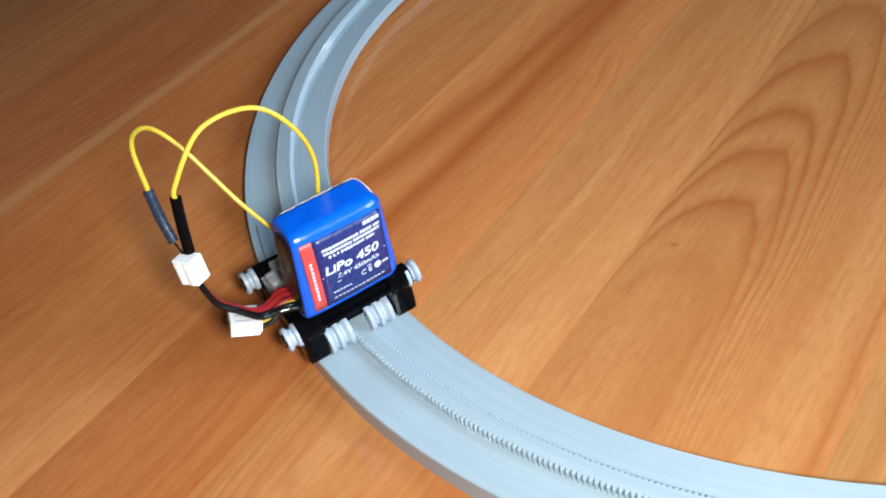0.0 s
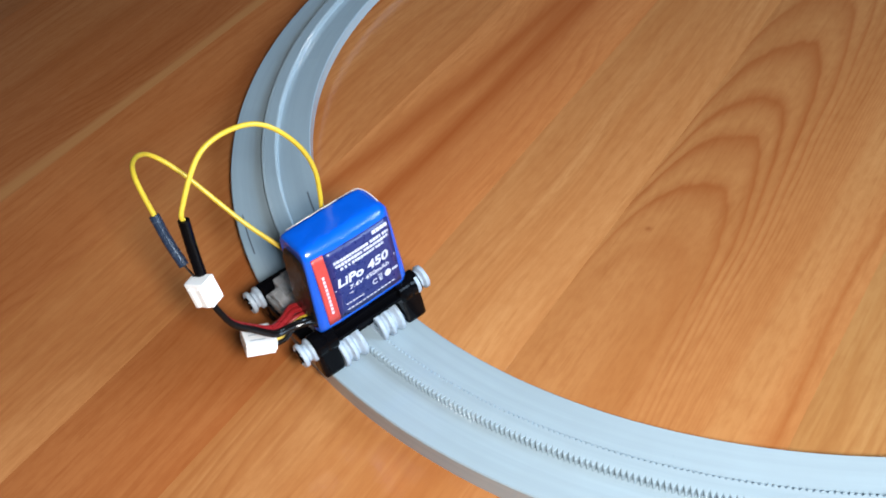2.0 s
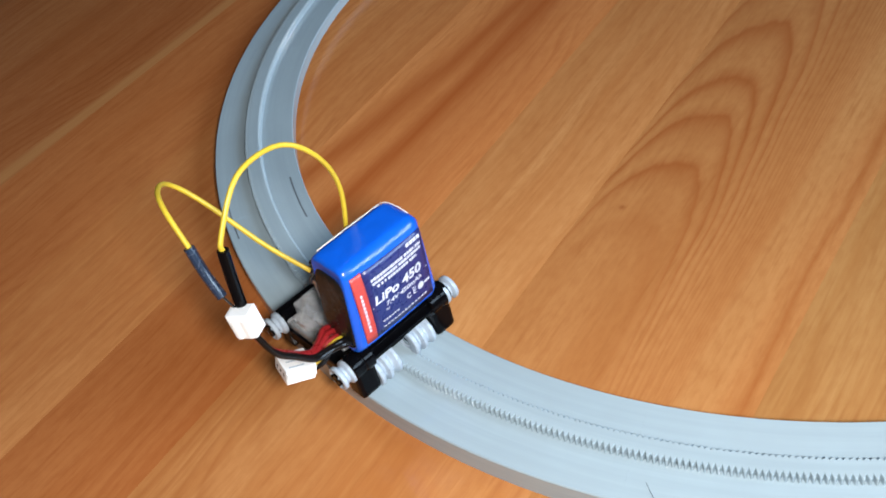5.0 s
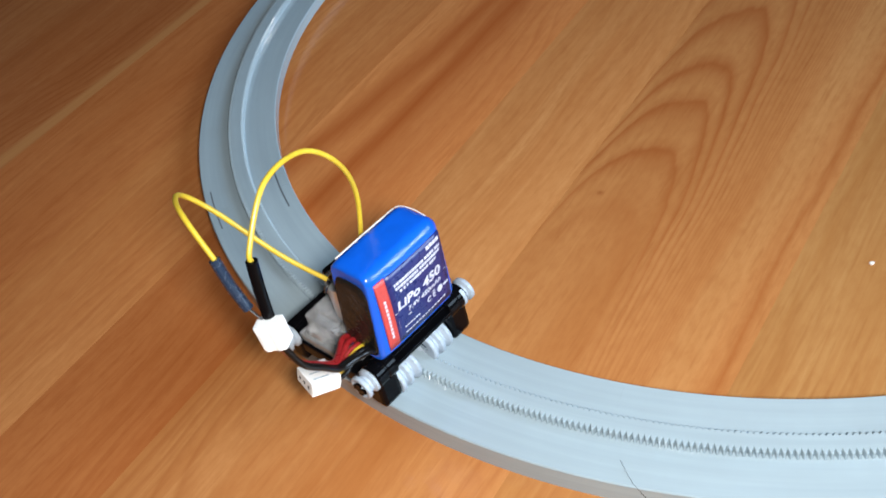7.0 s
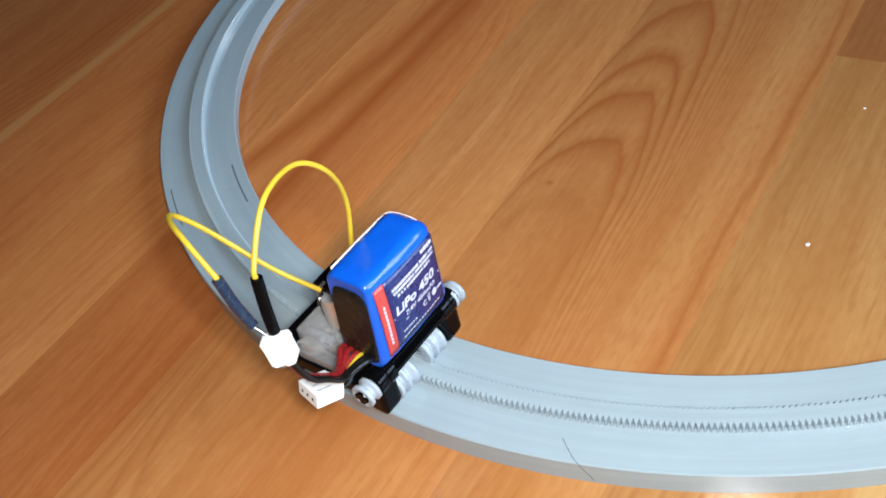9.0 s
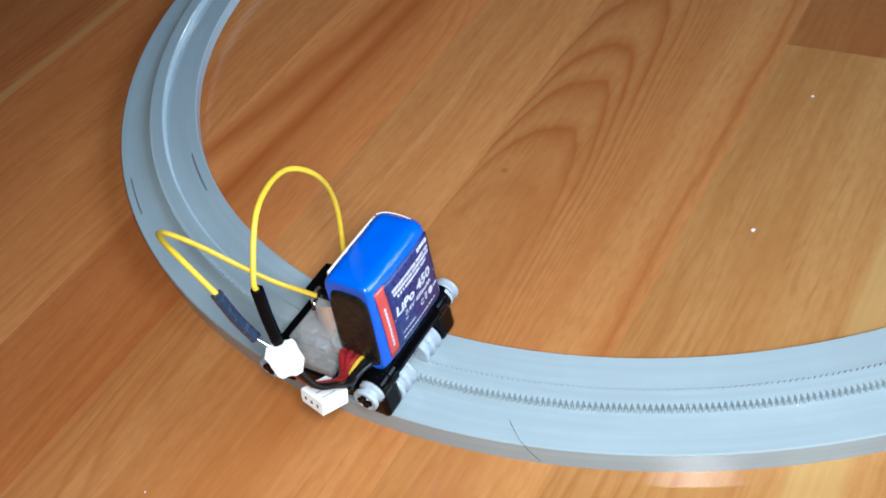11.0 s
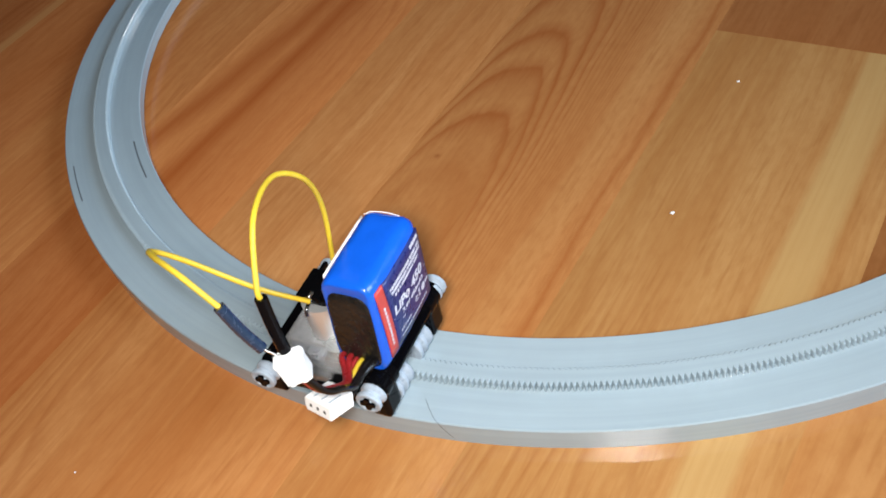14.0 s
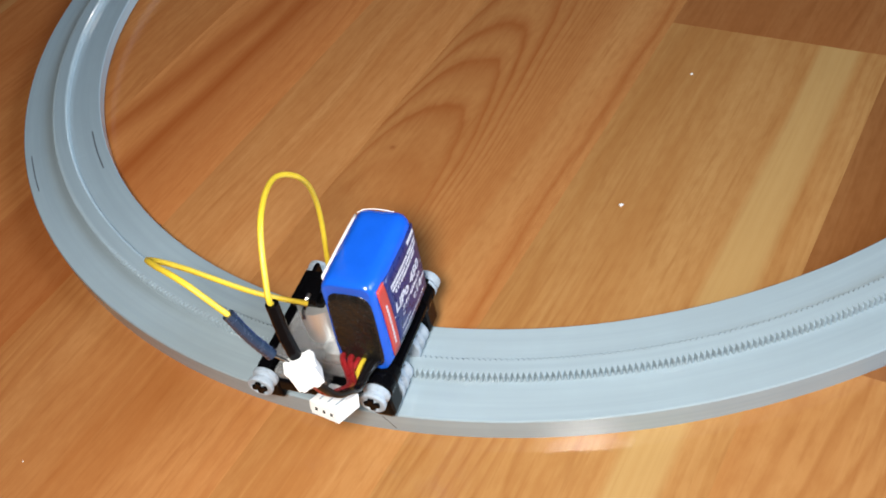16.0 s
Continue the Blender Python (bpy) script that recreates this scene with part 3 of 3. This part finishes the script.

**What you have to do:**
Omit the pictures and give the material again, exactly and in full.

**Answer to the problem:**
0.0 s
2.0 s
5.0 s
7.0 s
9.0 s
11.0 s
14.0 s
16.0 s
Continue the Blender Python (bpy) script that recreates this scene with part 3 of 3. This part finishes the script.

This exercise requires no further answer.